> PROBLEM TO SOLVE
Give an exact transcription of every line, dropping the images.

╭─ INFORMATION SHOWN

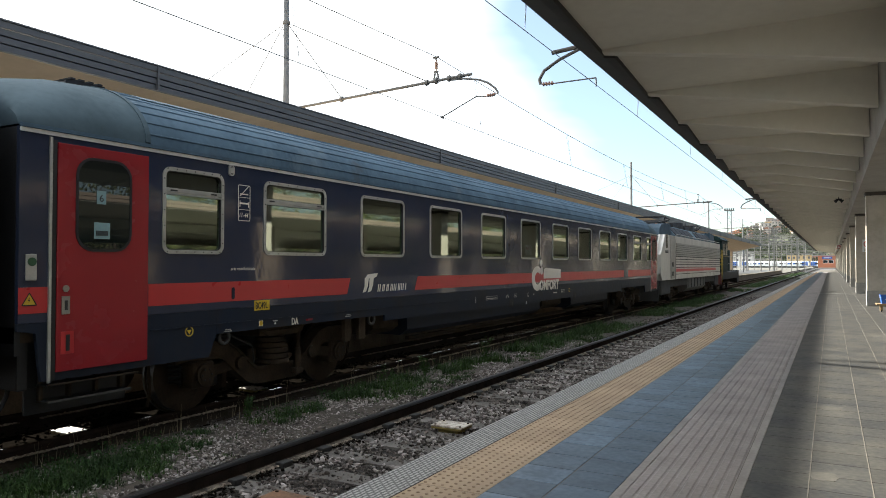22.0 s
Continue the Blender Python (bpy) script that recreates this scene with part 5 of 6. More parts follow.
for y, w in ((-1.43, 0.09), (-2.37, 0.06), (-7.72, 0.08)):
    part("level_mark", cube(LX, LX + 0.004, y, y + w, 0.965, 0.974), M["grey_text"], sleeper_car)
    part("level_mark", plate(bmesh.new(), [(y + w / 2 - 0.018, 0.93), (y + w / 2 + 0.018, 0.93), (y + w / 2, 0.962)], LX, LX + 0.004), M["grey_text"], sleeper_car)
for y in (-0.20, 0.02):
    for lean in (-1, 1):
        part("coupler_mark", plate(bmesh.new(), [(y - 0.034 * lean - 0.008, 0.885), (y - 0.034 * lean + 0.008, 0.885), (y + 0.034 * lean + 0.008, 0.955), (y + 0.034 * lean - 0.008, 0.955)], LX + 0.0006 * lean, LX + 0.004 + 0.0006 * lean), M["grey_text"], sleeper_car)
part("coupler_arch", plate(bmesh.new(), [(-0.09 + 0.075 * math.cos(q), 0.905 + 0.062 * math.sin(q)) for q in arch] + [(-0.09 + 0.06 * math.cos(q), 0.905 + 0.047 * math.sin(q)) for q in arch[::-1]], LX, LX + 0.004), M["grey_text"], sleeper_car)
part("brake_mark", ring(bmesh.new(), 0.142, 0.925, 0.10, 0.10, 0.05, 0.012, LX, LX + 0.005, 6), M["yellow"], sleeper_car, "yellow round brake mark")
part("brake_triangle", plate(bmesh.new(), [(0.114, 0.942), (0.142, 0.892), (0.170, 0.942)], LX, LX + 0.005), M["yellow"], sleeper_car)
part("white_tag", cube(LX, LX + 0.004, 0.215, 0.27, 0.885, 0.965), M["white"], sleeper_car)
part("tag_plate", cube(LX - 0.002, LX + 0.003, 0.278, 0.412, 0.883, 0.967), M["dark"], sleeper_car)
lettering("tag_lettering", "16t", 0.078, M["grey_text"], sleeper_car, 0.288, 0.897, LX + 0.004, 0, 0.85)
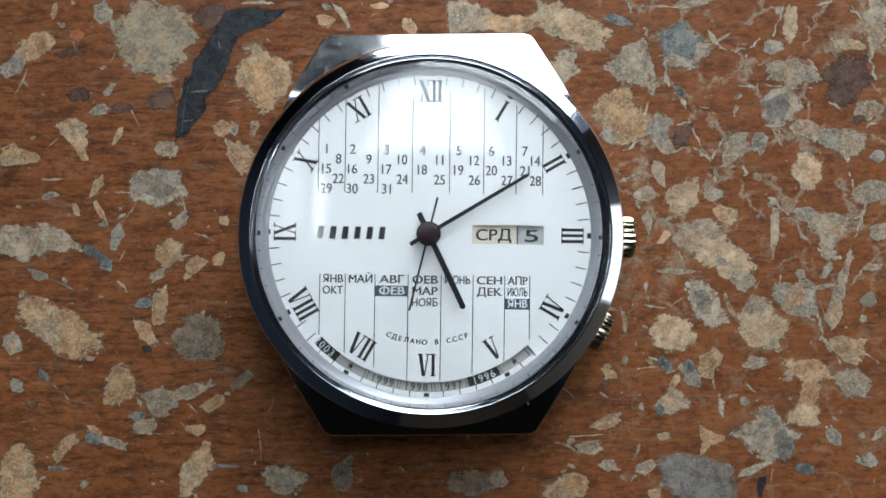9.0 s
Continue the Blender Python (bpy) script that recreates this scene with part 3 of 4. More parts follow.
def chip_mesh(bm, layer, pts, top=0.02, deep=-0.25, cx=0.0, cy=0.0, margin=1.28):
    """Flat-ground stone: a face, a worn rim and a skirt down into the cement."""
    inner = [bm.verts.new((cx + x * 0.58, cy + y * 0.58, top)) for x, y in pts]
    rim = [bm.verts.new((cx + x * margin, cy + y * margin, top * 0.6)) for x, y in pts]
    skirt = [bm.verts.new((cx + x * margin, cy + y * margin, deep)) for x, y in pts]
    for v in inner:
        v[layer] = 1.0
    bm.faces.new(inner)
    n = len(pts)
    for i in range(n):
        j = (i + 1) % n
        bm.faces.new((rim[i], rim[j], inner[j], inner[i]))
        bm.faces.new((skirt[i], skirt[j], rim[j], rim[i]))


LAID = itertools.count()


def rng_at(x, y):
    return random.Random(int((x + 60) * 100) * 7919 + int((y + 60) * 100))


def stone(name, kind, bm, x, y, turn):
    return part(name, bm, CHIPS[kind], SILL, "", pose(x * MM, y * MM, 0, 0, 0, turn))


def chip(kind, x, y, length, width, turn, corners, taper=0.0, bend=0.0, point=None):
    bm = bmesh.new()
    layer = bm.verts.layers.float.new("body")
    chip_mesh(bm, layer, outline(rng_at(x, y), length, width, corners, taper, bend, point=point), 0.014 + 0.0002 * next(LAID))
    return stone("stone_chip", "pale" if kind == "rim" else kind, bm, x, y, turn)


def vein(kind, x0, y0, x1, y1, width, bow=0.0):
    """A thin seam of lime between two stones: a wavering ribbon, pinched at its ends."""
    rng = rng_at(x0, y0)
    bm = bmesh.new()
    layer = bm.verts.layers.float.new("body")
    long, top = math.hypot(x1 - x0, y1 - y0), 0.014 + 0.0002 * next(LAID)
    count = max(5, int(long / 0.45))
    rows = []
    for i in range(count + 1):
        f = i / count
        mid = 4 * bow * f * (1 - f) + rng.uniform(-0.22, 0.22) * width
        half = width * (0.42 + 0.35 * math.sin(math.pi * f)) * rng.uniform(0.6, 1.35)
        x = long * (f - 0.5)
        rows.append([bm.verts.new((x, mid + half, 0.004)), bm.verts.new((x, mid, top)), bm.verts.new((x, mid - half, 0.004))])
        rows[-1][1][layer] = 0.85 if 0 < i < count else 0.25
    for a, b in zip(rows, rows[1:]):
        for k in (0, 1):
            bm.faces.new((a[k], a[k + 1], b[k + 1], b[k]))
    return stone("lime_vein", kind, bm, (x0 + x1) / 2, (y0 + y1) / 2, math.degrees(math.atan2(y1 - y0, x1 - x0)))


chip("greybrown", -10.67, -23.81, 4.23, 2.41, 80, 6)
chip("greybrown", 2.88, -25.12, 5.07, 2.78, 0, 7)
chip("tangrey", 5.63, -24.53, 2.41, 1.81, 0, 6)
chip("pale", -10.83, 25.25, 3.62, 0.72, -55, 5, 0, -0.22)
chip("tan", -12.59, 24.64, 2.41, 1.09, -20, 5)
chip("tan", -6.81, 26.23, 2.05, 0.85, 0, 5)
chip("tan", -3.59, 24.03, 2.05, 2.05, 0, 6)
chip("tangrey", 2.68, 25.13, 5.55, 3.62, 0, 8)
chip("tan", 7.18, 24.09, 4.95, 2.29, -5, 7)
chip("palet", 14.05, 23.97, 9.17, 3.74, -26, 7, 0.1)
chip("tangrey", 12.93, 19.01, 4.71, 3.26, 60, 6)
chip("tangrey", 17.48, -18.32, 3.62, 1.09, 26, 5)
chip("tangrey", 15.36, -21.31, 2.66, 1.45, 0, 5)
chip("brown", -24.98, 25.09, 3.86, 2.66, 20, 6)
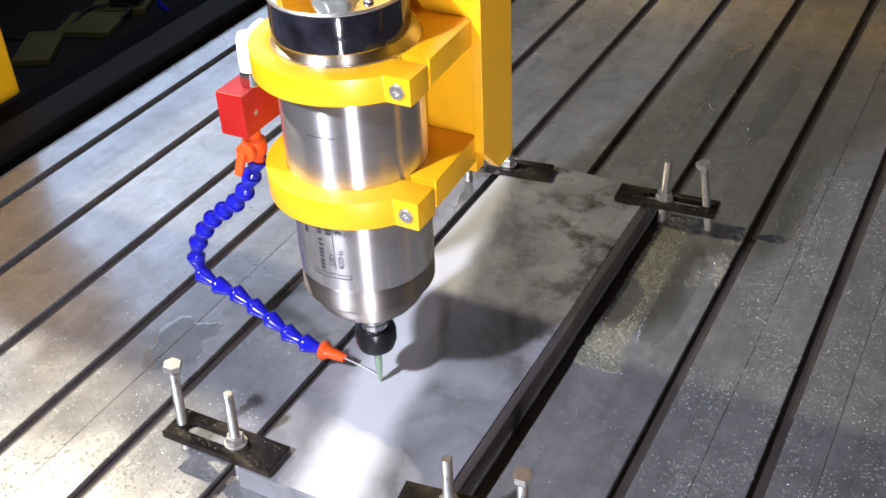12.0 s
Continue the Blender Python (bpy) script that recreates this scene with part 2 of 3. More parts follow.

╰─

> CORRECT RESULT
22.0 s
Continue the Blender Python (bpy) script that recreates this scene with part 5 of 6. More parts follow.
for y, w in ((-1.43, 0.09), (-2.37, 0.06), (-7.72, 0.08)):
    part("level_mark", cube(LX, LX + 0.004, y, y + w, 0.965, 0.974), M["grey_text"], sleeper_car)
    part("level_mark", plate(bmesh.new(), [(y + w / 2 - 0.018, 0.93), (y + w / 2 + 0.018, 0.93), (y + w / 2, 0.962)], LX, LX + 0.004), M["grey_text"], sleeper_car)
for y in (-0.20, 0.02):
    for lean in (-1, 1):
        part("coupler_mark", plate(bmesh.new(), [(y - 0.034 * lean - 0.008, 0.885), (y - 0.034 * lean + 0.008, 0.885), (y + 0.034 * lean + 0.008, 0.955), (y + 0.034 * lean - 0.008, 0.955)], LX + 0.0006 * lean, LX + 0.004 + 0.0006 * lean), M["grey_text"], sleeper_car)
part("coupler_arch", plate(bmesh.new(), [(-0.09 + 0.075 * math.cos(q), 0.905 + 0.062 * math.sin(q)) for q in arch] + [(-0.09 + 0.06 * math.cos(q), 0.905 + 0.047 * math.sin(q)) for q in arch[::-1]], LX, LX + 0.004), M["grey_text"], sleeper_car)
part("brake_mark", ring(bmesh.new(), 0.142, 0.925, 0.10, 0.10, 0.05, 0.012, LX, LX + 0.005, 6), M["yellow"], sleeper_car, "yellow round brake mark")
part("brake_triangle", plate(bmesh.new(), [(0.114, 0.942), (0.142, 0.892), (0.170, 0.942)], LX, LX + 0.005), M["yellow"], sleeper_car)
part("white_tag", cube(LX, LX + 0.004, 0.215, 0.27, 0.885, 0.965), M["white"], sleeper_car)
part("tag_plate", cube(LX - 0.002, LX + 0.003, 0.278, 0.412, 0.883, 0.967), M["dark"], sleeper_car)
lettering("tag_lettering", "16t", 0.078, M["grey_text"], sleeper_car, 0.288, 0.897, LX + 0.004, 0, 0.85)
9.0 s
Continue the Blender Python (bpy) script that recreates this scene with part 3 of 4. More parts follow.
def chip_mesh(bm, layer, pts, top=0.02, deep=-0.25, cx=0.0, cy=0.0, margin=1.28):
    """Flat-ground stone: a face, a worn rim and a skirt down into the cement."""
    inner = [bm.verts.new((cx + x * 0.58, cy + y * 0.58, top)) for x, y in pts]
    rim = [bm.verts.new((cx + x * margin, cy + y * margin, top * 0.6)) for x, y in pts]
    skirt = [bm.verts.new((cx + x * margin, cy + y * margin, deep)) for x, y in pts]
    for v in inner:
        v[layer] = 1.0
    bm.faces.new(inner)
    n = len(pts)
    for i in range(n):
        j = (i + 1) % n
        bm.faces.new((rim[i], rim[j], inner[j], inner[i]))
        bm.faces.new((skirt[i], skirt[j], rim[j], rim[i]))


LAID = itertools.count()


def rng_at(x, y):
    return random.Random(int((x + 60) * 100) * 7919 + int((y + 60) * 100))


def stone(name, kind, bm, x, y, turn):
    return part(name, bm, CHIPS[kind], SILL, "", pose(x * MM, y * MM, 0, 0, 0, turn))


def chip(kind, x, y, length, width, turn, corners, taper=0.0, bend=0.0, point=None):
    bm = bmesh.new()
    layer = bm.verts.layers.float.new("body")
    chip_mesh(bm, layer, outline(rng_at(x, y), length, width, corners, taper, bend, point=point), 0.014 + 0.0002 * next(LAID))
    return stone("stone_chip", "pale" if kind == "rim" else kind, bm, x, y, turn)


def vein(kind, x0, y0, x1, y1, width, bow=0.0):
    """A thin seam of lime between two stones: a wavering ribbon, pinched at its ends."""
    rng = rng_at(x0, y0)
    bm = bmesh.new()
    layer = bm.verts.layers.float.new("body")
    long, top = math.hypot(x1 - x0, y1 - y0), 0.014 + 0.0002 * next(LAID)
    count = max(5, int(long / 0.45))
    rows = []
    for i in range(count + 1):
        f = i / count
        mid = 4 * bow * f * (1 - f) + rng.uniform(-0.22, 0.22) * width
        half = width * (0.42 + 0.35 * math.sin(math.pi * f)) * rng.uniform(0.6, 1.35)
        x = long * (f - 0.5)
        rows.append([bm.verts.new((x, mid + half, 0.004)), bm.verts.new((x, mid, top)), bm.verts.new((x, mid - half, 0.004))])
        rows[-1][1][layer] = 0.85 if 0 < i < count else 0.25
    for a, b in zip(rows, rows[1:]):
        for k in (0, 1):
            bm.faces.new((a[k], a[k + 1], b[k + 1], b[k]))
    return stone("lime_vein", kind, bm, (x0 + x1) / 2, (y0 + y1) / 2, math.degrees(math.atan2(y1 - y0, x1 - x0)))


chip("greybrown", -10.67, -23.81, 4.23, 2.41, 80, 6)
chip("greybrown", 2.88, -25.12, 5.07, 2.78, 0, 7)
chip("tangrey", 5.63, -24.53, 2.41, 1.81, 0, 6)
chip("pale", -10.83, 25.25, 3.62, 0.72, -55, 5, 0, -0.22)
chip("tan", -12.59, 24.64, 2.41, 1.09, -20, 5)
chip("tan", -6.81, 26.23, 2.05, 0.85, 0, 5)
chip("tan", -3.59, 24.03, 2.05, 2.05, 0, 6)
chip("tangrey", 2.68, 25.13, 5.55, 3.62, 0, 8)
chip("tan", 7.18, 24.09, 4.95, 2.29, -5, 7)
chip("palet", 14.05, 23.97, 9.17, 3.74, -26, 7, 0.1)
chip("tangrey", 12.93, 19.01, 4.71, 3.26, 60, 6)
chip("tangrey", 17.48, -18.32, 3.62, 1.09, 26, 5)
chip("tangrey", 15.36, -21.31, 2.66, 1.45, 0, 5)
chip("brown", -24.98, 25.09, 3.86, 2.66, 20, 6)
12.0 s
Continue the Blender Python (bpy) script that recreates this scene with part 2 of 3. More parts follow.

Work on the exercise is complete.